### REQUIRED WORK
Only the lines from the top of the listing below to the line that has "ob.matrix_local = aim(Vector((0.005, -0.01, 0.268)), a, l" should be echoed, with both ends kept and pictures left out.

### RECORDED INFORMATION
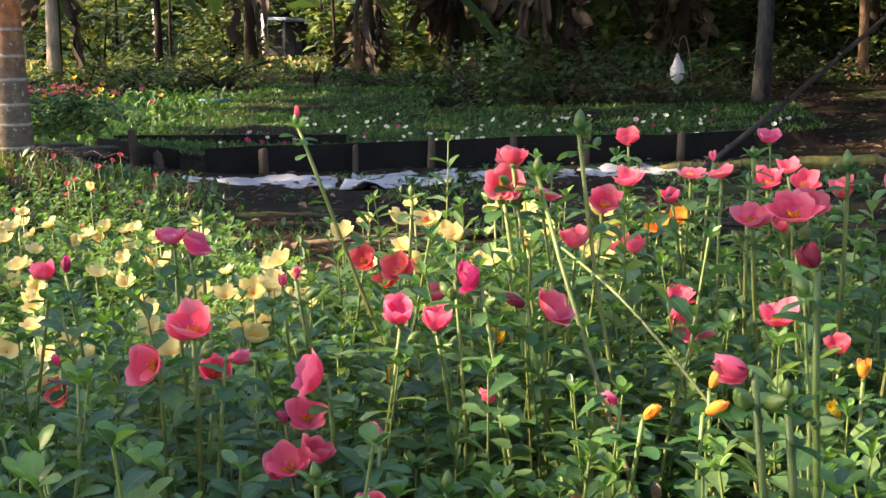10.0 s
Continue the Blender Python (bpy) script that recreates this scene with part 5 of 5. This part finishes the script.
stray("red_stem", [(0.45, 0.26, 0.0), (0.52, 0.31, 0.12), (0.6, 0.35, 0.19), (0.69, 0.385, 0.24)], 0.0018, RED_STEM, "thick reddish-brown slanting stem", "stem")
stout = stray("stout_stalk", [(0.515, 0.44, 0.0), (0.509, 0.47, 0.14), (0.505, 0.494, 0.191), (0.494, 0.518, 0.239), (0.483, 0.54, 0.28)], 0.0017, FRESH_STEM, "stout green stem ending in two plump buds", "flower bud")
for k in range(2):
    ob = link_mesh("bud", SIDE_BUD, None, stout)
    ob.matrix_local = Matrix.Translation((-0.032, 0.1, 0.279)) @ Matrix.Rotation(2.6 + 2.4 * k, 4, "Z") @ Matrix.Rotation(0.45, 4, "Y")
for k in range(5):
    ob = link_mesh("leaf", LEAF_MESHES[k % 3], None, stout)
    ob.matrix_local = aim(Vector((-0.031, 0.097, 0.276)), k * 1.26, 0.1, 0.019)
stray("slanting_stem", [(0.021, 0.830, 0.000), (-0.009, 0.810, 0.232), (-0.035, 0.827, 0.261), (-0.099, 0.871, 0.333), (-0.15, 0.935, 0.362)], 0.0015, STEM, "long pale green stem slanting across the bed", "stem", 1.0)
broad = stray("broad_leaf_plant", [(0.56, 1.36, 0.0), (0.562, 1.355, 0.15), (0.565, 1.35, 0.27)], 0.003, STEM, "weed with broad heart-shaped green leaves", "weed")
for a, l, s in ((4.6, -0.5, 0.1), (3.5, -0.1, 0.11), (5.7, -0.2, 0.12), (1.4, 0.1, 0.09), (0.3, 0.0, 0.1)):
    ob = link_mesh("leaf", mesh_of("leaf", *leaf_shape(8, 0.85, 0.08, 0.35)), BANANA, broad)
    ob.matrix_local = aim(Vector((0.005, -0.01, 0.268)), a, l + 0.3, s)


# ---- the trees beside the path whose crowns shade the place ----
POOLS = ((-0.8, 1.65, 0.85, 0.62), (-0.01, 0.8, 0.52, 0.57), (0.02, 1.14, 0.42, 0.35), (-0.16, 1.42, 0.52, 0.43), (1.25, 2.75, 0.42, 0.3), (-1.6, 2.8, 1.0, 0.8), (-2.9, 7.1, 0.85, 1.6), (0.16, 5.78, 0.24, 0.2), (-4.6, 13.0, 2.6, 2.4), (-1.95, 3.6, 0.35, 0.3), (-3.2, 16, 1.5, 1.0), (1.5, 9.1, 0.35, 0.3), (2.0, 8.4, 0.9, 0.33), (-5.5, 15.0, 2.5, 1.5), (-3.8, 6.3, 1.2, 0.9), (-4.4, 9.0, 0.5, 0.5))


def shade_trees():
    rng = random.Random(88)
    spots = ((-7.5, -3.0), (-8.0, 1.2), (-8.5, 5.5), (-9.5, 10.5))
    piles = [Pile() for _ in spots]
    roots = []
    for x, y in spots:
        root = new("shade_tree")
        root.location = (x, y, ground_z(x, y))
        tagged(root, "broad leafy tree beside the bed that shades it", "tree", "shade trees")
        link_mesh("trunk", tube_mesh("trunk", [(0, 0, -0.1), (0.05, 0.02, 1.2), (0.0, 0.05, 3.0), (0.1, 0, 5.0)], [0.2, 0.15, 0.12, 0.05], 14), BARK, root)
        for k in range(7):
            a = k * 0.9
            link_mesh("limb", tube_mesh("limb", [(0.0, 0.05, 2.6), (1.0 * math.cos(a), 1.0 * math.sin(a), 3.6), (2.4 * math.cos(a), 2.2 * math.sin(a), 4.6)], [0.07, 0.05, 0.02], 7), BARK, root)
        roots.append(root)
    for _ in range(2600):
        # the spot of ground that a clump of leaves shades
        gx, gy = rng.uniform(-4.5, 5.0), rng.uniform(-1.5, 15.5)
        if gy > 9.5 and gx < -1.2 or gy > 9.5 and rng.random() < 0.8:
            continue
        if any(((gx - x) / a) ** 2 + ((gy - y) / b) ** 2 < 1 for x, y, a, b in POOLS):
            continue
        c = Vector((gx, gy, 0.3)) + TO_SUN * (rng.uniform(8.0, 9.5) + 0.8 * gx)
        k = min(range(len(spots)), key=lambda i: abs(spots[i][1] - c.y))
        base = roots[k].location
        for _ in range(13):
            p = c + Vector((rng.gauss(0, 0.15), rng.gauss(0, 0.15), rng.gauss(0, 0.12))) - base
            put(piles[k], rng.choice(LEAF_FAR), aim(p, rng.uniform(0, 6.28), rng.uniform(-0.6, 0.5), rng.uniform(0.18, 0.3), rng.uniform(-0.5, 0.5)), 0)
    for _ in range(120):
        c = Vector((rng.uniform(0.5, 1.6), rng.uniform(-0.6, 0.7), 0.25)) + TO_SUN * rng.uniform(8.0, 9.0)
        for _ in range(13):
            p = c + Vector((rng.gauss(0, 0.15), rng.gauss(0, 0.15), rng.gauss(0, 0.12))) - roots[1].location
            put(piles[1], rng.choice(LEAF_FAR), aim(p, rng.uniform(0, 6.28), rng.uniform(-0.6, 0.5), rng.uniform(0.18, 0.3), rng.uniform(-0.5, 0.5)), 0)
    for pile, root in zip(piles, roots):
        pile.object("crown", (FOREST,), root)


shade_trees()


def unseen_wood():
    """Trees added unseen round behind the path, to hold off low skylight."""
    rng = random.Random(97)
    for k, (x, y) in enumerate(((-9, -7), (-5.5, -8), (-2, -7.5), (1.5, -8.2), (5, -7.5), (8.5, -6), (9.5, -2), (10, 2), (9.5, 5.5), (9, 9))):
        tree(x, y, 5.5, 0.14, BARK, 3.8, 3.0, 500 + k, (FOREST,), 0, 90, 30, 0.42, "unseen leafy tree added behind the path to dim skylight")


unseen_wood()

### RESULT
10.0 s
Continue the Blender Python (bpy) script that recreates this scene with part 5 of 5. This part finishes the script.
stray("red_stem", [(0.45, 0.26, 0.0), (0.52, 0.31, 0.12), (0.6, 0.35, 0.19), (0.69, 0.385, 0.24)], 0.0018, RED_STEM, "thick reddish-brown slanting stem", "stem")
stout = stray("stout_stalk", [(0.515, 0.44, 0.0), (0.509, 0.47, 0.14), (0.505, 0.494, 0.191), (0.494, 0.518, 0.239), (0.483, 0.54, 0.28)], 0.0017, FRESH_STEM, "stout green stem ending in two plump buds", "flower bud")
for k in range(2):
    ob = link_mesh("bud", SIDE_BUD, None, stout)
    ob.matrix_local = Matrix.Translation((-0.032, 0.1, 0.279)) @ Matrix.Rotation(2.6 + 2.4 * k, 4, "Z") @ Matrix.Rotation(0.45, 4, "Y")
for k in range(5):
    ob = link_mesh("leaf", LEAF_MESHES[k % 3], None, stout)
    ob.matrix_local = aim(Vector((-0.031, 0.097, 0.276)), k * 1.26, 0.1, 0.019)
stray("slanting_stem", [(0.021, 0.830, 0.000), (-0.009, 0.810, 0.232), (-0.035, 0.827, 0.261), (-0.099, 0.871, 0.333), (-0.15, 0.935, 0.362)], 0.0015, STEM, "long pale green stem slanting across the bed", "stem", 1.0)
broad = stray("broad_leaf_plant", [(0.56, 1.36, 0.0), (0.562, 1.355, 0.15), (0.565, 1.35, 0.27)], 0.003, STEM, "weed with broad heart-shaped green leaves", "weed")
for a, l, s in ((4.6, -0.5, 0.1), (3.5, -0.1, 0.11), (5.7, -0.2, 0.12), (1.4, 0.1, 0.09), (0.3, 0.0, 0.1)):
    ob = link_mesh("leaf", mesh_of("leaf", *leaf_shape(8, 0.85, 0.08, 0.35)), BANANA, broad)
    ob.matrix_local = aim(Vector((0.005, -0.01, 0.268)), a, l + 0.3, s)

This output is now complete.